— START Material to process —

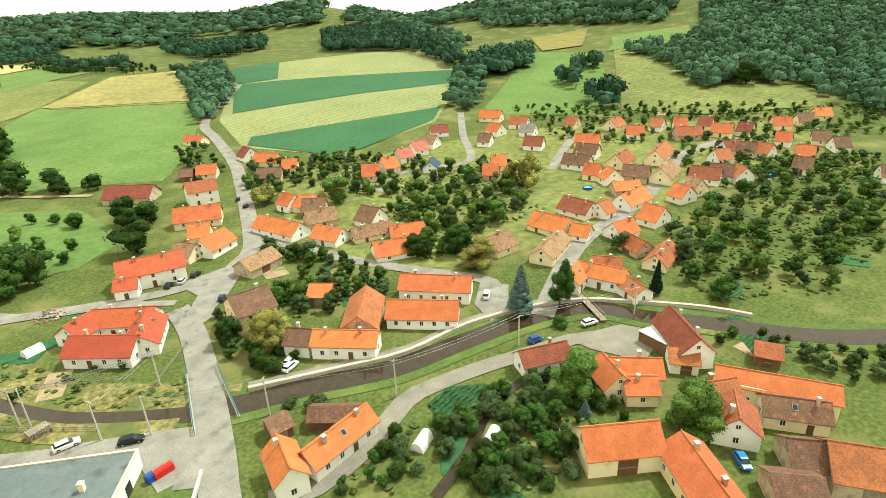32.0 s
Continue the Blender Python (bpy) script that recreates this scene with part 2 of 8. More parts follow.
shade("crop_blue", (0.0492, 0.0984, 0.0492), (0.0738, 0.1312, 0.0656), rough=0.95, scale=0.02, fine=0.4, bump=0.4)
shade("asphalt", (0.20, 0.19, 0.168), (0.27, 0.256, 0.226), rough=0.9, scale=0.12, fine=3.0, bump=0.15, patch=(0.165, 0.158, 0.142), patch_at=0.6, patch_scale=0.3, grit=0.2, mottle=0.12)
shade("asphalt_new", (0.055, 0.058, 0.062), (0.08, 0.083, 0.086), rough=0.8, scale=0.2, fine=4.0, bump=0.15, grit=0.15)
shade("gravel_grey", (0.175, 0.162, 0.132), (0.26, 0.24, 0.198), rough=0.95, scale=0.12, fine=3.0, bump=0.3, patch=(0.15, 0.16, 0.085), patch_at=0.64, patch_scale=0.2, grit=0.2, mottle=0.12)
shade("gravel", (0.265, 0.215, 0.142), (0.375, 0.312, 0.212), rough=0.95, scale=0.12, fine=3.0, bump=0.4, patch=(0.20, 0.185, 0.095), patch_at=0.6, patch_scale=0.1, grit=0.25, mottle=0.12, mottle_scale=0.3)
shade("worn_earth", (0.155, 0.125, 0.07), (0.225, 0.185, 0.105), rough=0.95, scale=0.2, fine=2.5, bump=0.4, patch=(0.085, 0.105, 0.032), patch_at=0.5, patch_scale=0.25, grit=0.35)
shade("dirt", (0.26, 0.19, 0.12), (0.38, 0.29, 0.18), rough=0.95, scale=0.25, fine=3.0, bump=0.5, patch=(0.15, 0.17, 0.06), patch_at=0.62, patch_scale=0.2)
shade("water", (0.030, 0.022, 0.013), (0.045, 0.032, 0.02), rough=0.08, scale=0.3, bump=0.06, fine=1.0)
shade("pond", (0.015, 0.022, 0.02), (0.022, 0.03, 0.028), rough=0.03, scale=0.1, bump=0.0, fine=0.5)
shade("bark", (0.07, 0.05, 0.035), (0.13, 0.10, 0.07), rough=0.95, scale=2.0, fine=10.0, bump=0.5)


def leaf(name, low, high, spread=0.22):
    """Two leaf surfaces: for single trees, and for many trees in one sheet, varied from crown to crown."""
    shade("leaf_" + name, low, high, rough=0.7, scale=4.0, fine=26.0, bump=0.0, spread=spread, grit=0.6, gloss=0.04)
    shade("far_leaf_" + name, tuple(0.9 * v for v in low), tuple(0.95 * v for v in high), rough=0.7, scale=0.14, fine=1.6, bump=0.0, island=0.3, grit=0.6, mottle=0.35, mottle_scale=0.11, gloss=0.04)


# near-black lows paint the shade inside crowns as a random mottle
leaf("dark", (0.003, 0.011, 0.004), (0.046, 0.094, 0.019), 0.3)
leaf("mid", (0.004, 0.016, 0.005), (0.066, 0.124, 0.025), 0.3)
leaf("light", (0.018, 0.044, 0.010), (0.112, 0.180, 0.038), 0.25)
leaf("linden", (0.075, 0.085, 0.018), (0.275, 0.262, 0.072))
leaf("silver", (0.016, 0.034, 0.014), (0.085, 0.125, 0.046), 0.25)
leaf("needle", (0.0072, 0.0216, 0.0108), (0.01584, 0.036, 0.01584))
leaf("blue", (0.06, 0.11, 0.10), (0.11, 0.17, 0.15))
shade("leaf_valley", (0.010, 0.032, 0.020), (0.040, 0.082, 0.042), rough=0.85, scale=0.02, fine=0.5, bump=0.0, island=0.5, grit=0.5, gloss=0.04)
# hill woods: leaf green lifted and blued to carry haze in the colour
shade("leaf_wood", (0.026, 0.064, 0.036), (0.066, 0.12, 0.062), rough=0.85, scale=0.02, fine=0.5, bump=0.0, island=0.5, grit=0.5, gloss=0.04)
shade("leaf_belt", (0.024, 0.052, 0.024), (0.06, 0.105, 0.042), rough=0.85, scale=0.02, fine=0.5, bump=0.0, island=0.5, grit=0.5, gloss=0.04)
shade("weeds", (0.04, 0.075, 0.02), (0.12, 0.15, 0.045), rough=0.9, scale=0.15, fine=1.5, bump=0.0, island=0.55, grit=0.4, gloss=0.04)
# haze of the distance is mixed into this blue-green wood colour
shade("far_wood_hazed", (0.09, 0.185, 0.225), (0.145, 0.25, 0.285), rough=0.95, scale=0.003, fine=0.012, bump=0.0, grit=0.12, patch=(0.24, 0.32, 0.28), patch_at=0.63, patch_scale=0.0022)
# washed-out field colour with the haze put in, for the farthest fields
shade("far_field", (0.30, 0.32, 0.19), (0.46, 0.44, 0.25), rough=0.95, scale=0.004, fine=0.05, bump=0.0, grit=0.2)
# leaf colour turned bluer and paler, haze painted onto the far tree belts
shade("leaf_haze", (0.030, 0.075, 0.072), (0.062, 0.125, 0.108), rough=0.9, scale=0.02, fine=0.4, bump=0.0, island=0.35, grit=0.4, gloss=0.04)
shade("hedge", (0.022, 0.06, 0.018), (0.045, 0.095, 0.027), rough=0.85, scale=1.0, fine=4.0, bump=0.6, gloss=0.04)


# ---- mesh helpers ----
def mesh_of(name, verts, faces, mats, ids=None, smooth=False):
    me = bpy.data.meshes.new(name)
    me.from_pydata(verts, [], faces)
    for m in mats:
        me.materials.append(MATS[m])
    if ids is not None:
        me.polygons.foreach_set("material_index", ids)
    if smooth:
        me.polygons.foreach_set("use_smooth", [True] * len(me.polygons))
    me.update()
    return me


def piece(name, me, parent=None, m=None, label=""):
    ob = new(name, me)
    if parent is not None:
        ob.parent = parent
    if m is not None:
        ob.matrix_basis = m
    if label:
        tagged(ob, label)
    return ob


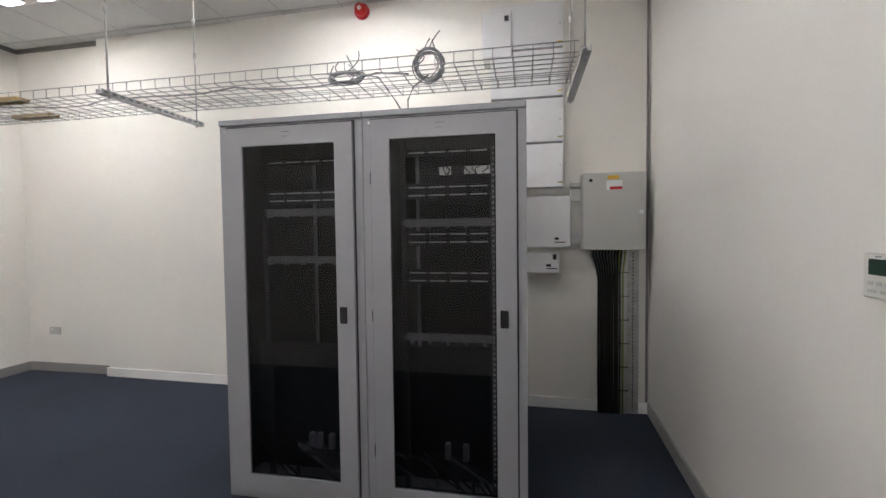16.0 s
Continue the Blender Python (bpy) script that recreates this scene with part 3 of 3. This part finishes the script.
def rack(y0, layout):
    t = thing("server_rack", (-2.605, y0, 0), "grey steel server cabinet with a smoked glass door", "server cabinet", "pair of server racks")
    W, D, H = 0.872, 1.1, 2.225
    bm = bmesh.new()
    for b in ((-0.03, 0, 0, 0.045, 0.04, H - 0.045), (-0.03, 0, W - 0.045, W, 0.04, H - 0.045), (-D, -D + 0.03, 0, 0.045, 0.04, H - 0.045), (-D, -D + 0.03, W - 0.045, W, 0.04, H - 0.045),
              (-0.03, 0, 0.045, W - 0.045, H - 0.09, H - 0.045), (-D, 0, 0.0, W, 0.0, 0.04)):
        box(bm, *b, 0.003)
    part("frame", bm, M_RACK, t)
    for y in (0.002, W - 0.014):
        solid("side_panel", (-D + 0.03, -0.03, y, y + 0.012, 0.04, H - 0.045), M_RACK, t)
    bm = bmesh.new()
    if layout == 1:
        # open slot at the back, with loose leads hanging across it
        for c in ((0.045, W - 0.045, 0.04, 2.0), (0.045, W - 0.045, 2.065, H - 0.045), (0.045, 0.2, 2.0, 2.065), (0.3, 0.4, 2.0, 2.065), (0.62, W - 0.045, 2.0, 2.065)):
            box(bm, -D + 0.002, -D + 0.02, *c)
        leads = random.Random(21)
        for k in range(9):
            y = 0.2 + k * 0.045
            lead = bmesh.new()
            tube(lead, [(-D + 0.05, y + leads.uniform(-0.03, 0.03), 1.98 + 0.028 * j) for j in range(4)], leads.uniform(0.003, 0.007), 6)
            part("patch_lead", lead, M_CABLE, t)
    else:
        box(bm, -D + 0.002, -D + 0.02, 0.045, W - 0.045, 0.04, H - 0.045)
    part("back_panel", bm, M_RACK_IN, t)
    bm = bmesh.new()
    box(bm, -D, 0.012, -0.0, W, H - 0.044, H - 0.012, 0.006)
    box(bm, -D + 0.04, -0.05, 0.04, W - 0.04, H - 0.013, H)
    top = part("roof", bm, M_RACK, t)
    bm = bmesh.new()
    for k in range(12):
        box(bm, -0.2, -0.1, 0.12 + k * 0.014, 0.126 + k * 0.014, H, H + 0.002)
    part("vent_slots", bm, M_BLACK, top)
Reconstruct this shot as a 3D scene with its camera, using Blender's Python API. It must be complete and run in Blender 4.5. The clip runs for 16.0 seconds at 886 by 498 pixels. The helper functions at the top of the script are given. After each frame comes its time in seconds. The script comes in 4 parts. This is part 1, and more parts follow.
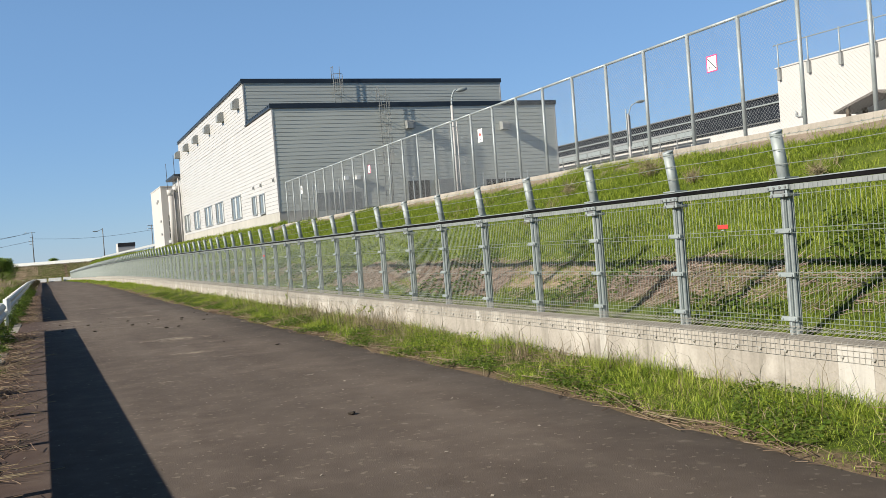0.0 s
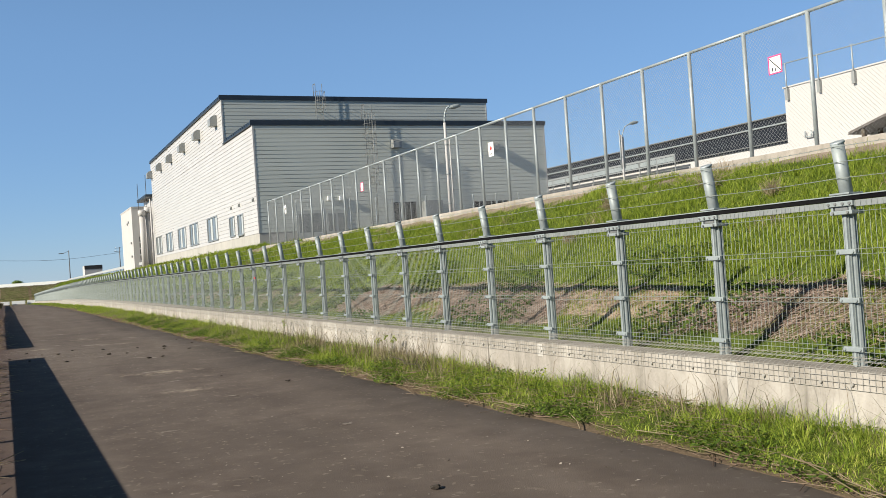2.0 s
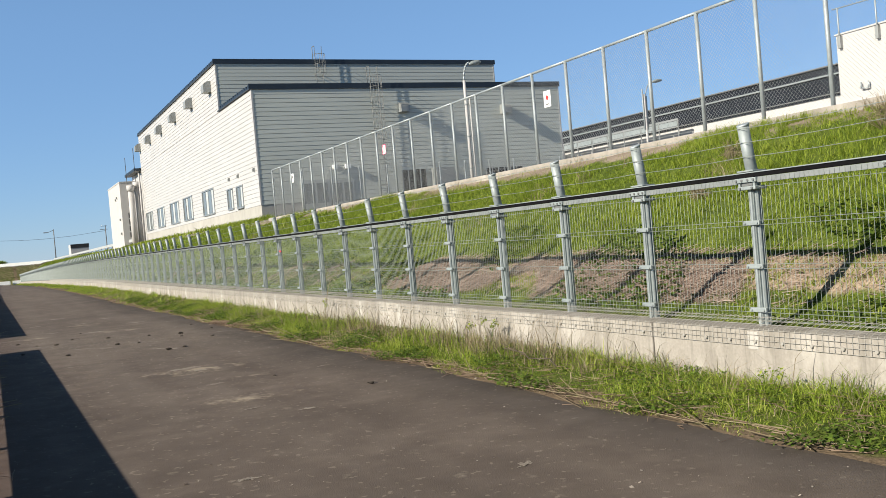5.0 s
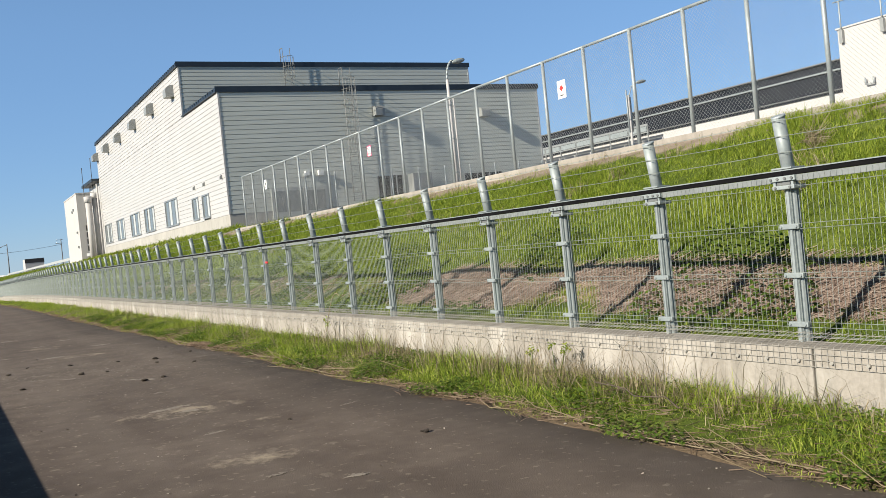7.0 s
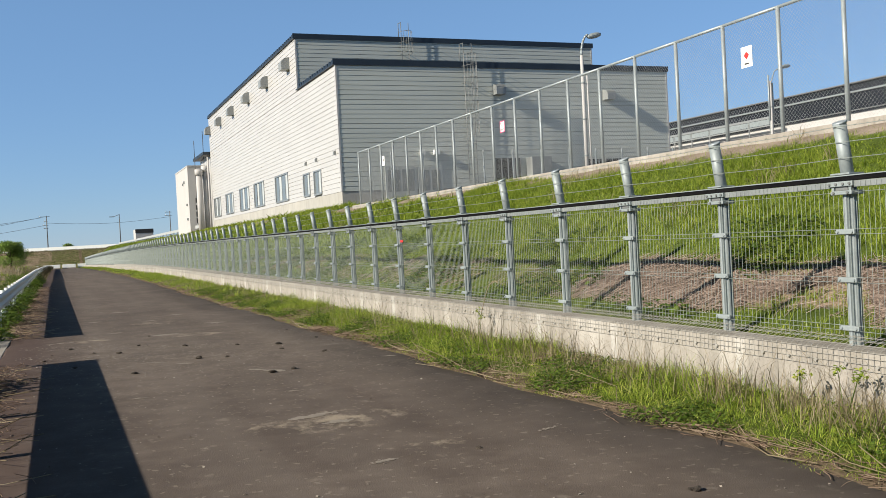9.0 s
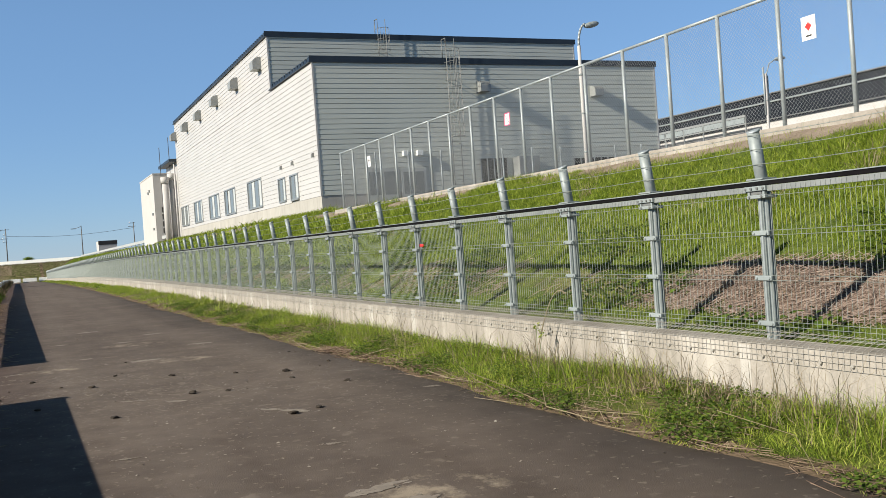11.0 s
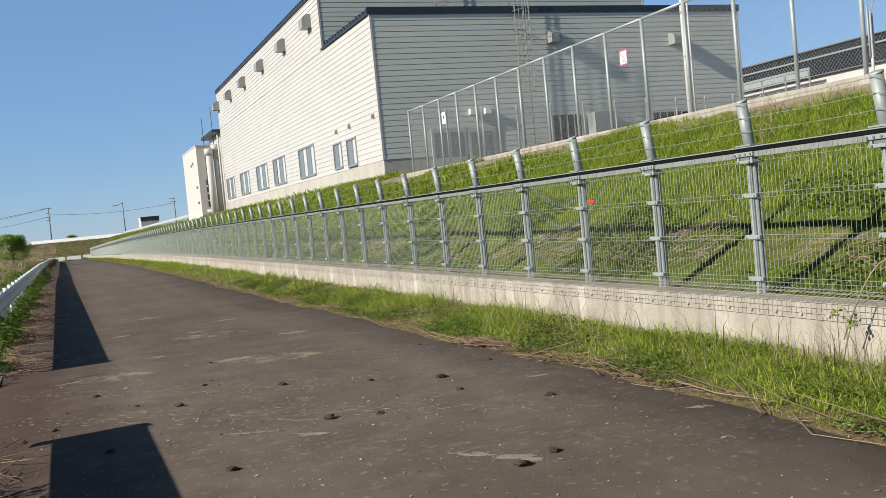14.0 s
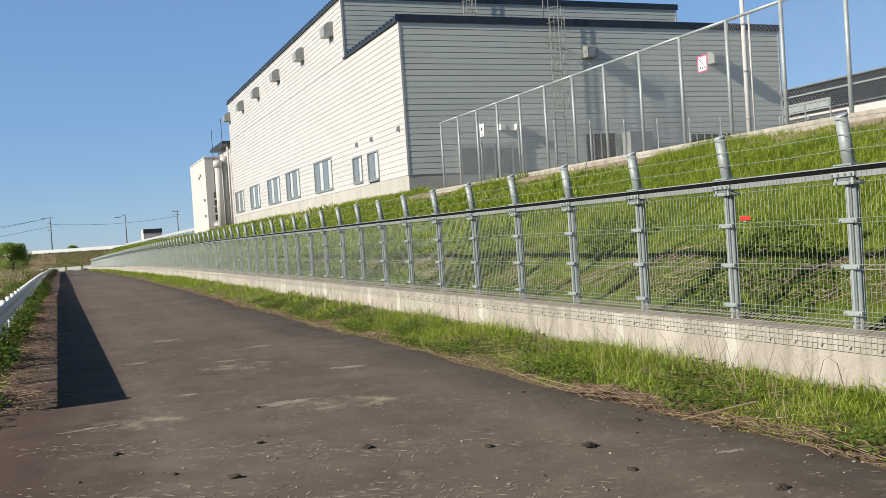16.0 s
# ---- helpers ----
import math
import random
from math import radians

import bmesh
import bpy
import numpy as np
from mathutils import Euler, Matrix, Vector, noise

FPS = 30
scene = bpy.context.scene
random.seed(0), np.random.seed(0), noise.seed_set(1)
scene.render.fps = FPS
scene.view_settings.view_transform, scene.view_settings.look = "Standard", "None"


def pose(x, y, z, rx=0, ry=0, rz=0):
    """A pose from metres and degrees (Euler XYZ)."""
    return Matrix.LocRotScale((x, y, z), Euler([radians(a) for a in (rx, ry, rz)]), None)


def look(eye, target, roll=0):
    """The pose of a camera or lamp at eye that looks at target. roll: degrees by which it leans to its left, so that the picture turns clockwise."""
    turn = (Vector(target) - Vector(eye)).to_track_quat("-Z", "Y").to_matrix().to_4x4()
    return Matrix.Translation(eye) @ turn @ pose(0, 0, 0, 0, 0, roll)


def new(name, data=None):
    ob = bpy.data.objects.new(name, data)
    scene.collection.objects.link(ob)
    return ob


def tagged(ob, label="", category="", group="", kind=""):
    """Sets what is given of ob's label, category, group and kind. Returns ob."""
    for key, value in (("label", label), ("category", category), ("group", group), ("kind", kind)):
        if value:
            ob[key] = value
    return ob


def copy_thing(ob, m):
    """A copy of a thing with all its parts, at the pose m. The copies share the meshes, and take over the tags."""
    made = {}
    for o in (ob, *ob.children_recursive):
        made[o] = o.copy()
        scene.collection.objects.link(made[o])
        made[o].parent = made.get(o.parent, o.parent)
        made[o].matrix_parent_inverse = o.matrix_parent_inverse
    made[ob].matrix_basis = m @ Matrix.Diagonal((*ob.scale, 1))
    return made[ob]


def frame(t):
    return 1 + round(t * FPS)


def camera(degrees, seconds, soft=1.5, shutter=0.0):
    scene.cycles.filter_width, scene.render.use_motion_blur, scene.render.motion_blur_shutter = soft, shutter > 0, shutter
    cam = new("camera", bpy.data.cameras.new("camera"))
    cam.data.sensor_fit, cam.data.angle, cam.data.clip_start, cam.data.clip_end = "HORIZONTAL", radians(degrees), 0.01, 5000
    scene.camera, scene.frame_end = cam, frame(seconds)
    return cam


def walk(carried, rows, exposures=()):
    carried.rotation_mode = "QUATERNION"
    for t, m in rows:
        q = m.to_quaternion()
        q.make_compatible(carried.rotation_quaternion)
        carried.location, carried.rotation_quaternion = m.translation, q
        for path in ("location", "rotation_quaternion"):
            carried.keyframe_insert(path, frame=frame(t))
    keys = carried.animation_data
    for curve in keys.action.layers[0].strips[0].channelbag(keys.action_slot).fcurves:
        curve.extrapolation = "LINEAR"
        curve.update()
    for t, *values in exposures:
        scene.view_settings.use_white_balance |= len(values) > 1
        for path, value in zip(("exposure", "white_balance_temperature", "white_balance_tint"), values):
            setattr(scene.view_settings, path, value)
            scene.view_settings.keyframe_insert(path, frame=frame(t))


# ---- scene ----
cam = camera(51.2, 16.0, soft=0.75)
PATH = [
    (0, (0.075, -0.371, 1.575), (1.649, 3.306, 1.533), -4.37),
    (0.5, (0.070, 0.233, 1.582), (1.714, 3.880, 1.610), -4.52),
    (1, (0.076, 0.852, 1.578), (1.786, 4.467, 1.661), -3.78),
    (1.5, (0.015, 1.470, 1.558), (1.744, 5.077, 1.636), -3.95),
    (2, (0.014, 2.099, 1.557), (1.714, 5.719, 1.615), -3.95),
    (2.5, (-0.038, 2.712, 1.574), (1.653, 6.336, 1.614), -4.00),
    (3, (-0.002, 3.307, 1.587), (1.676, 6.938, 1.598), -4.62),
    (3.5, (-0.019, 3.903, 1.566), (1.652, 7.537, 1.562), -4.81),
    (4, (0.002, 4.520, 1.562), (1.682, 8.150, 1.514), -5.87),
    (4.2, (-0.039, 4.751, 1.567), (1.596, 8.401, 1.525), -4.95),
    (6.3, (0.047, 7.383, 1.548), (1.966, 10.891, 1.435), -5.88),
    (6.5, (0.069, 7.638, 1.554), (1.959, 11.162, 1.457), -6.14),
    (7, (0.156, 8.251, 1.585), (2.052, 11.772, 1.547), -5.69),
    (7.5, (0.098, 8.840, 1.562), (1.751, 12.482, 1.604), -4.31),
    (8, (0.167, 9.494, 1.559), (1.677, 13.197, 1.604), -3.63),
    (8.5, (0.162, 10.139, 1.559), (1.650, 13.852, 1.569), -2.97),
    (9, (0.229, 10.769, 1.566), (1.751, 14.468, 1.505), -3.05),
    (9.2, (0.217, 10.975, 1.563), (1.734, 14.675, 1.484), -3.07),
    (11.3, (0.267, 13.707, 1.569), (1.934, 17.343, 1.554), -4.29),
    (11.5, (0.253, 13.963, 1.561), (1.916, 17.600, 1.576), -4.46),
    (12, (0.298, 14.597, 1.563), (1.903, 18.261, 1.585), -3.92),
    (12.5, (0.212, 15.218, 1.542), (1.782, 18.897, 1.525), -3.82),
    (13, (0.216, 15.824, 1.546), (1.746, 19.519, 1.482), -3.88),
    (13.5, (0.136, 16.430, 1.552), (1.626, 20.140, 1.426), -4.80),
    (14, (0.153, 17.044, 1.556), (1.653, 20.748, 1.391), -5.53),
    (14.5, (0.094, 17.658, 1.568), (1.621, 21.351, 1.390), -5.67),
    (15, (0.095, 18.279, 1.536), (1.641, 21.964, 1.359), -5.10),
    (15.5, (0.048, 18.923, 1.550), (1.543, 22.631, 1.416), -4.48),
    (16, (0.020, 19.539, 1.547), (1.528, 23.243, 1.475), -3.83),
]
walk(cam, [(t, look(eye, target, roll)) for t, eye, target, roll in PATH], exposures=[(0, 0.71), (0.5, 0.76), (1.0, 0.60), (2.0, 0.68), (3.0, 0.62), (4.0, 0.69), (6.5, 0.79), (7.5, 0.65), (8.0, 0.62), (8.5, 0.54), (9.2, 0.66), (11.5, 0.66), (12.5, 0.62), (13.5, 0.65), (14.5, 0.62), (15.5, 0.79), (16, 0.66)])

# ---- sky and sun ----
SUN_EL, SUN_X, SUN_Y = 26.6, -1.0, -0.13
world = bpy.data.worlds.new("sky")
scene.world = world
world.use_nodes = True
wn = world.node_tree
sky = wn.nodes.new("ShaderNodeTexSky")
sky.sky_type = "NISHITA"
sky.sun_disc = False
sky.sun_elevation = radians(SUN_EL)
sky.sun_rotation = math.atan2(SUN_X, SUN_Y)
sky.air_density, sky.dust_density, sky.ozone_density = 0.92, 0.0, 2.2
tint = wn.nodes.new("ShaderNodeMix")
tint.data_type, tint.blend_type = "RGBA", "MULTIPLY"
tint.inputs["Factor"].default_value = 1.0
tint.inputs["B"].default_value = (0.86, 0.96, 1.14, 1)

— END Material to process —

**Problem statement:**
Give the count of lines in the listing above that include "kind", with no other words.

**Task response:**
3